Only the lines from the one containing "scene.camera, scene.frame_end = cam, frame(seconds)" down to the one containing "hit, place, normal, _, ob, _" should be printed, exactly as they stand, ends included.

● ● ●

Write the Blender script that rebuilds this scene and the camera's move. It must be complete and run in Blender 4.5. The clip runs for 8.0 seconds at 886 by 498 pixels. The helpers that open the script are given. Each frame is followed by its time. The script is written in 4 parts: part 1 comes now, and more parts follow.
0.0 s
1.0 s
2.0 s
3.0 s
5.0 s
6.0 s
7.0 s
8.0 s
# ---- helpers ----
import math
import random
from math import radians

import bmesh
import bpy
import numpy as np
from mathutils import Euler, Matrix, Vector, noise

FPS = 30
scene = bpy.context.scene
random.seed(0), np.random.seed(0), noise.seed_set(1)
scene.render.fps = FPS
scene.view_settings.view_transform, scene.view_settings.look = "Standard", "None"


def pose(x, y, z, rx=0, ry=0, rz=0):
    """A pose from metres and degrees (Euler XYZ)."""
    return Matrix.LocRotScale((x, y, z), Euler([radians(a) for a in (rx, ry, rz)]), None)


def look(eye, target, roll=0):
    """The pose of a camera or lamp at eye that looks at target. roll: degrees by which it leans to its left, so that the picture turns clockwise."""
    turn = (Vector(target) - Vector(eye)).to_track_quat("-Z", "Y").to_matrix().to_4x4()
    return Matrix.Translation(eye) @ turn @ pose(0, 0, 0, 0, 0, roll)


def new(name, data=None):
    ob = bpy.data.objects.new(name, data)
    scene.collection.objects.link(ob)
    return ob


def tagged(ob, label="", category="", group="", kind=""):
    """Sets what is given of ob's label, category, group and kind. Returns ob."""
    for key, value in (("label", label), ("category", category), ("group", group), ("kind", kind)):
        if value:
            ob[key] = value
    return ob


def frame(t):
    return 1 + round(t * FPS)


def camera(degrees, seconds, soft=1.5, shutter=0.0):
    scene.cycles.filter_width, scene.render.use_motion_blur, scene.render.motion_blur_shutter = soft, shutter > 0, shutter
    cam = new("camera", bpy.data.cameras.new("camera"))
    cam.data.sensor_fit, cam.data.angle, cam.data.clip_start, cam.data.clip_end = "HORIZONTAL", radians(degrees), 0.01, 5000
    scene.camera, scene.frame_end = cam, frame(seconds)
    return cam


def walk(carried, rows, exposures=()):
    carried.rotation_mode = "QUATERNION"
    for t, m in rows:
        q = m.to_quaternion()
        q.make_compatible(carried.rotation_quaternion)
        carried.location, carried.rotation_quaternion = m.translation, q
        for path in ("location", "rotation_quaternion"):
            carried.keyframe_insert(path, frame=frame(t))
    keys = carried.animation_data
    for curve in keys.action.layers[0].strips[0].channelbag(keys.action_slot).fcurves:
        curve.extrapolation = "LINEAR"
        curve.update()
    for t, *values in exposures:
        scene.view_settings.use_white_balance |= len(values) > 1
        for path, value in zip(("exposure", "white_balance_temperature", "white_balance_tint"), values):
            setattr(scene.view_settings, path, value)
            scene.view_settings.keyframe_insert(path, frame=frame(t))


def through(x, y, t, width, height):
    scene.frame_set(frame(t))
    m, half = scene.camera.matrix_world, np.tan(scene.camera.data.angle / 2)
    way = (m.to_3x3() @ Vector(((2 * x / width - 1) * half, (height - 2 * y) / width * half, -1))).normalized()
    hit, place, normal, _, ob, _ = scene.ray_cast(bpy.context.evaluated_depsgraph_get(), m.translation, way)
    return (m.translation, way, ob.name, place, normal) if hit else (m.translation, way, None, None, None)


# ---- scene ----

● ● ●

▸ **Solution to the exercise**
    scene.camera, scene.frame_end = cam, frame(seconds)
    return cam


def walk(carried, rows, exposures=()):
    carried.rotation_mode = "QUATERNION"
    for t, m in rows:
        q = m.to_quaternion()
        q.make_compatible(carried.rotation_quaternion)
        carried.location, carried.rotation_quaternion = m.translation, q
        for path in ("location", "rotation_quaternion"):
            carried.keyframe_insert(path, frame=frame(t))
    keys = carried.animation_data
    for curve in keys.action.layers[0].strips[0].channelbag(keys.action_slot).fcurves:
        curve.extrapolation = "LINEAR"
        curve.update()
    for t, *values in exposures:
        scene.view_settings.use_white_balance |= len(values) > 1
        for path, value in zip(("exposure", "white_balance_temperature", "white_balance_tint"), values):
            setattr(scene.view_settings, path, value)
            scene.view_settings.keyframe_insert(path, frame=frame(t))


def through(x, y, t, width, height):
    scene.frame_set(frame(t))
    m, half = scene.camera.matrix_world, np.tan(scene.camera.data.angle / 2)
    way = (m.to_3x3() @ Vector(((2 * x / width - 1) * half, (height - 2 * y) / width * half, -1))).normalized()
    hit, place, normal, _, ob, _ = scene.ray_cast(bpy.context.evaluated_depsgraph_get(), m.translation, way)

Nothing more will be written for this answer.